KY study: longer cases, which happens w/tenant rep, avoid eviction
A study by Cassie Chambers Armstrong (Associate Professor at the Louisville Brandeis School of Law and former Louisville councilmember who sponsored the tenant RTC ordinance) and CJ Ryan (Professor of Law at the Indiana University Maurer School of Law) looked at hundreds of thousands of Kentucky evictions from 2018-2022 and found a connection between case length, representation, and whether tenants were evicted. Specifically
- Eviction cases took only about 1 month on average from filing to disposition, and 61% of tenants whose cases were this length were evicted. But for cases exceeding this average time, the eviction rate dropped to 33%.
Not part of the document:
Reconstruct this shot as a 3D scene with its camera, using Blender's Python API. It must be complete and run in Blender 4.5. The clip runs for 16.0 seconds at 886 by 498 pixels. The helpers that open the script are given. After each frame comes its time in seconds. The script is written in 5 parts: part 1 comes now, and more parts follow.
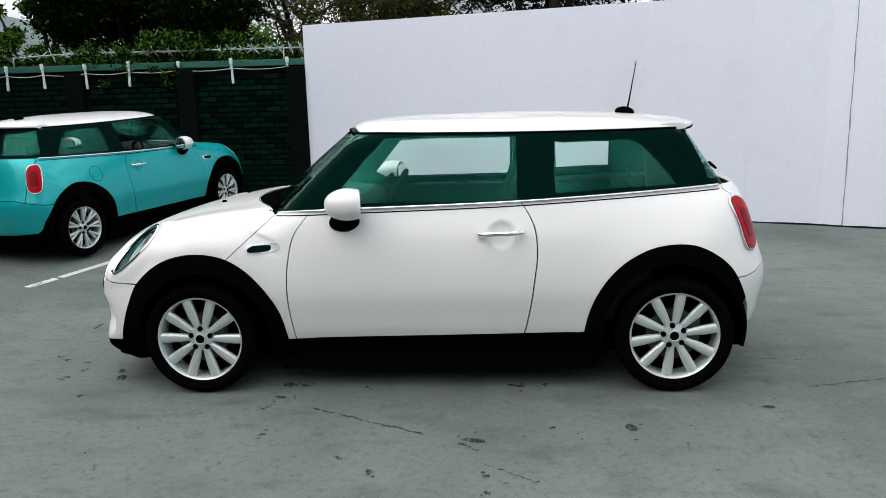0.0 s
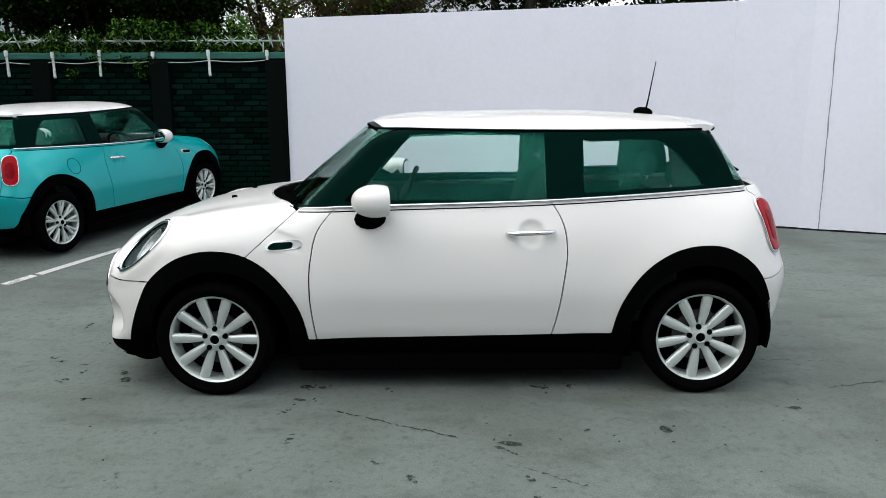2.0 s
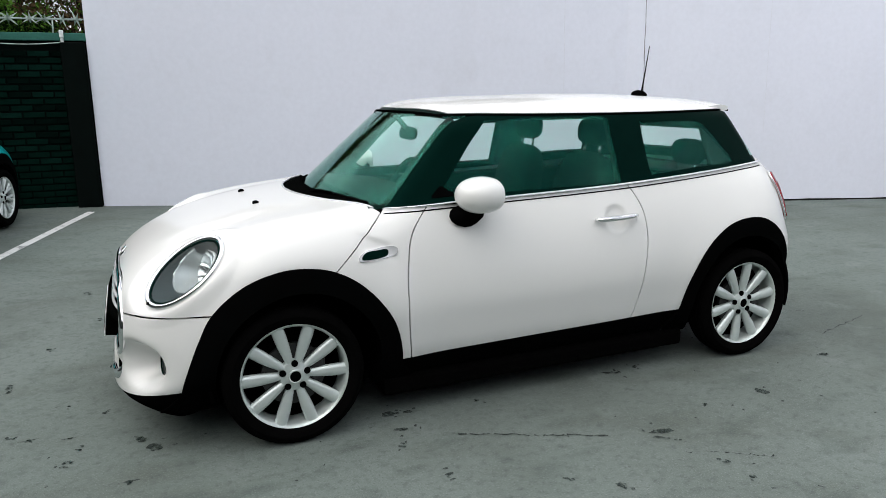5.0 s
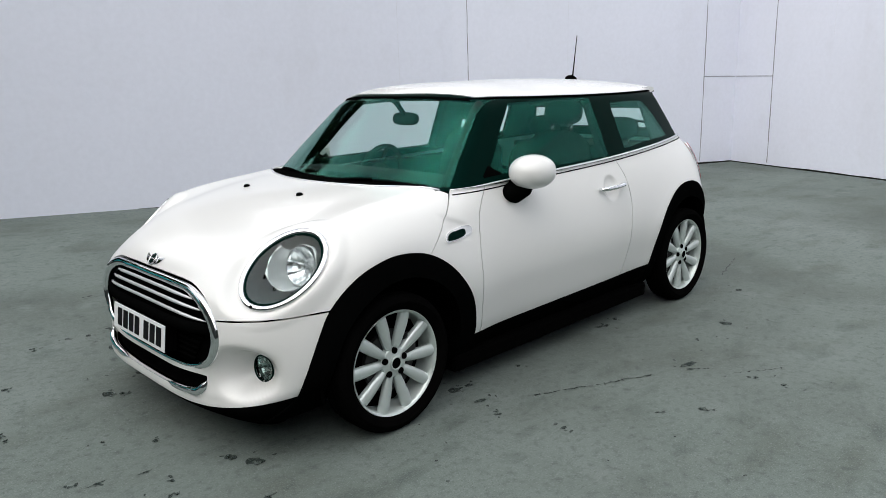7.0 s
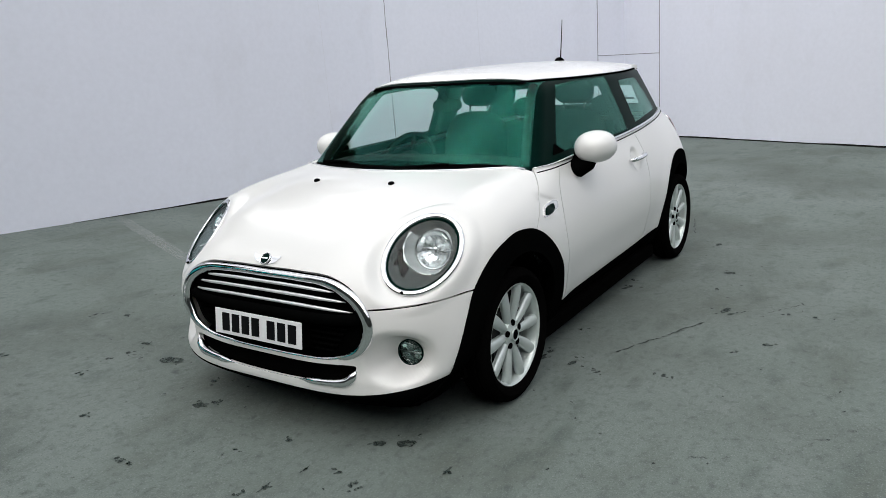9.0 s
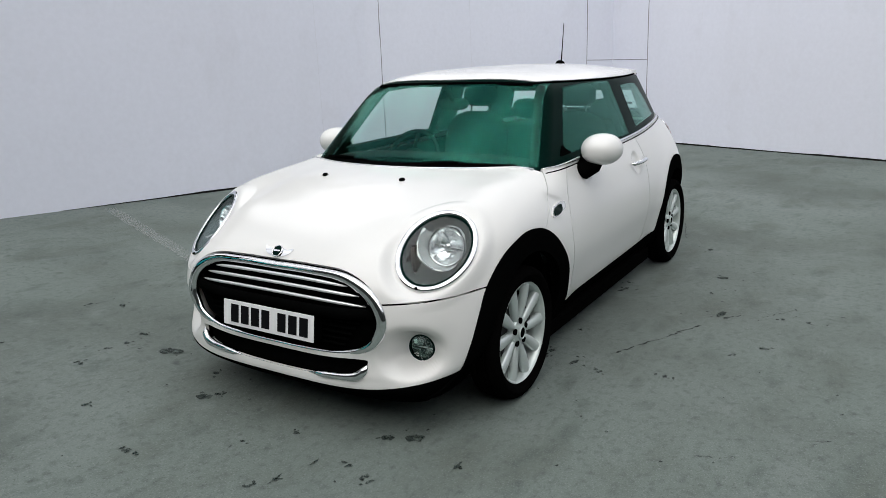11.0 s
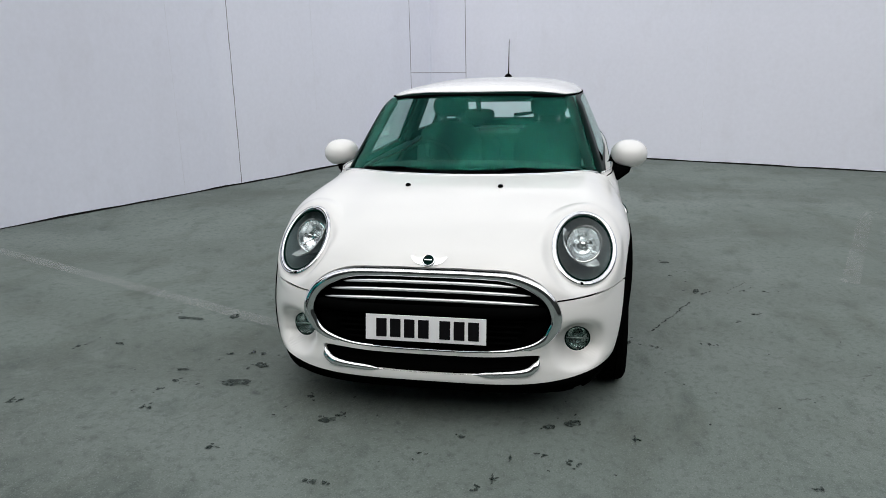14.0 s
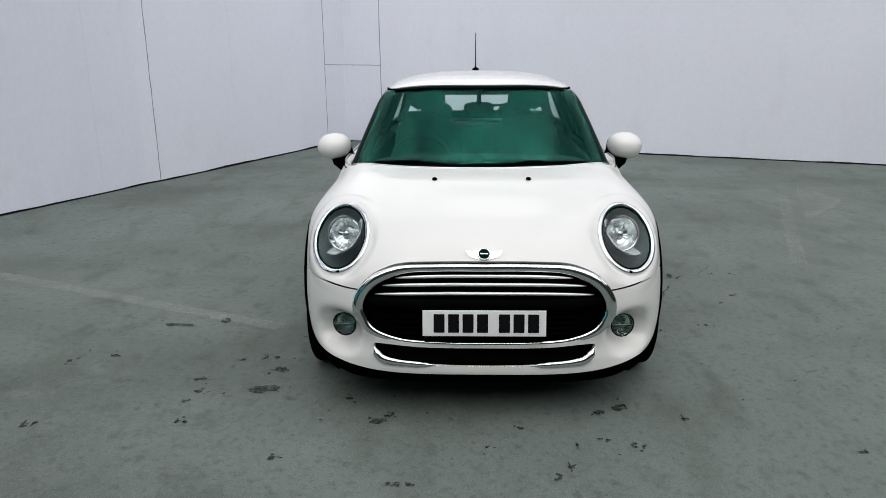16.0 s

- Only 19% of cases involving unrepresented tenants exceeded the average case time, but this figure jumped to 66% for represented tenants, with the mere presence of an attorney adding 1.4 months of extra time even when subject to regression analysis.
- Tenants without representation avoided eviction 44% of the time, compared to 65% for represented tenants, suggesting that having an attorney was roughly equal in value to having more time (yet having an attorney is what often led to tenants having more time).
- Jurisdictions within Kentucky that adopted the Uniform Residential Landlord Tenant Act had longer case times, which the author speculates could be due to the additional protections the URLTA confers upon tenants.
- The percentage of tenants facing eviction in urban areas who were ultimately evicted was 46%, compared to 71% in the rural areas.